I also warmly welcome the further concession that the Minister has announced. The Bill will now exclude all the offences for which service personnel could be summoned before the International Criminal Court. That has now fixed the worst of the problems that many have been anxious about during debates on the Bill.
It would be helpful to understand why it has proved so hard for the Government to realise how awful what they were proposing was. No Minister wants to give armed forces carte blanche to commit torture, genocide and war crimes, and yet it has required the most extraordinary struggle to stop the Government doing exactly that.

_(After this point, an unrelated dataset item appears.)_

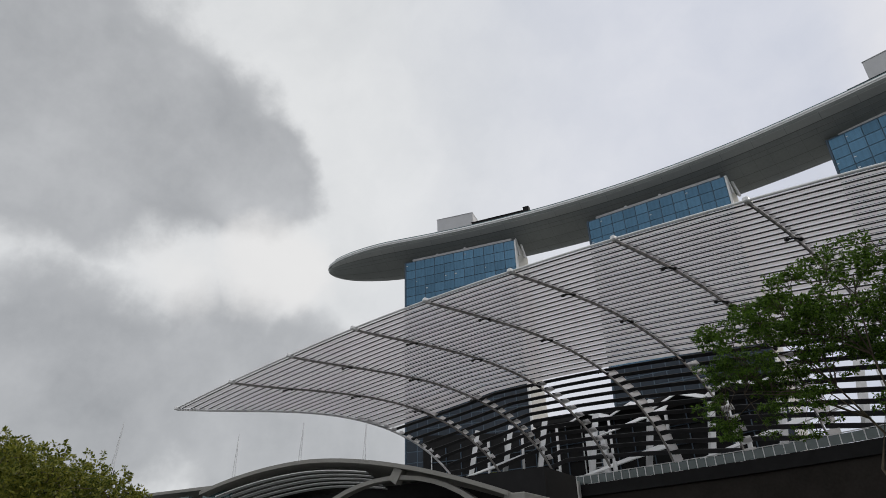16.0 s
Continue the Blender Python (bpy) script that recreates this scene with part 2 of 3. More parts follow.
M_BAND = material("sky_grey_band", (0.50, 0.50, 0.49), 0.3, 0.1, 0.4, 0.8, 5, 0.25, 0.9, (1, 1, 1), 0.4)
M_SHEET = material("standing_seam_sheet", (0.60, 0.62, 0.65), 0.7, 0.0, 0.16, 0.3, 9, 0.1, 0.3, (0.3, 1, 1), 0.15)
M_HAZE = material("haze_tinted_steel", (0.82, 0.83, 0.84), 0.8, 0, 0.05, 0.2)


# ---- building blocks ----
def link(name, bm, mat, parent=None, label="", smooth=False):
    me = bpy.data.meshes.new(name)
    bm.to_mesh(me)
    bm.free()
    me.materials.append(mat)
    if smooth:
        for p in me.polygons:
            p.use_smooth = True
    ob = new(name, me)
    ob.parent = parent
    if label:
        ob["label"] = label
    return ob


def part(name, bm, mat, parent, label="", smooth=False):
    return link(name, bm, mat, parent, label, smooth)


def shared(name, me, parent, m=None):
    ob = new(name, me)
    ob.parent = parent
    if m is not None:
        ob.matrix_basis = m
    return ob


def thing(name, label, category, group="", kind="", at=(0, 0, 0)):
    ob = new(name)
    ob.location = at
    return tagged(ob, label, category, group, kind)


def box(bm, lo, hi, bevel=0.0):
    r = bmesh.ops.create_cube(bm, size=1.0, matrix=Matrix.Translation([(a + b) / 2 for a, b in zip(lo, hi)]) @ Matrix.Diagonal([max(1e-4, b - a) for a, b in zip(lo, hi)] + [1]))
    if bevel:
        es = list({e for v in r["verts"] for e in v.link_edges})
        bmesh.ops.bevel(bm, geom=es, offset=bevel, segments=1, affect="EDGES")
    return bm


def beam(bm, a, b, w, h, up=(0, 0, 1)):
    """A bar of w by h from a to b."""
    a, b = Vector(a), Vector(b)
    d = (b - a).normalized()
    s = d.cross(Vector(up))
    s = s.normalized() if s.length > 1e-4 else Vector((1, 0, 0))
    t = s.cross(d)
    vs = [bm.verts.new(p + s * (i * w / 2) + t * (j * h / 2)) for p in (a, b) for i, j in ((-1, -1), (1, -1), (1, 1), (-1, 1))]
    for f in ((3, 2, 1, 0), (4, 5, 6, 7), (0, 1, 5, 4), (1, 2, 6, 5), (2, 3, 7, 6), (3, 0, 4, 7)):
        bm.faces.new([vs[i] for i in f])
    return bm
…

The noble Lord Robertson—I welcome the Minister’s tribute to him—introducing his amendment in the other place, said:
“Maybe after a lifetime in politics I was affected by some uncharacteristic naivety in thinking that the Government, faced by almost universal and expert opposition on this aspect of the Bill, would by now have changed their mind.” [Official Report, House of Lords,
Yet they ploughed on until yesterday. Perhaps it was indeed the change of Minister that averted disaster, and with others I congratulate him on his achievement in a short time, but if he can, in winding up, shed some further light on what on earth has been going on, the House would be grateful.
I strongly support what my right hon. Friend John Healey said on duty of care and investigations. I hope that we will come back to them soon if the duty of care amendment is lost this afternoon. I warmly welcome the progress on the Bill in the past few days and would be grateful for any light the Minister can shed on what has been going on.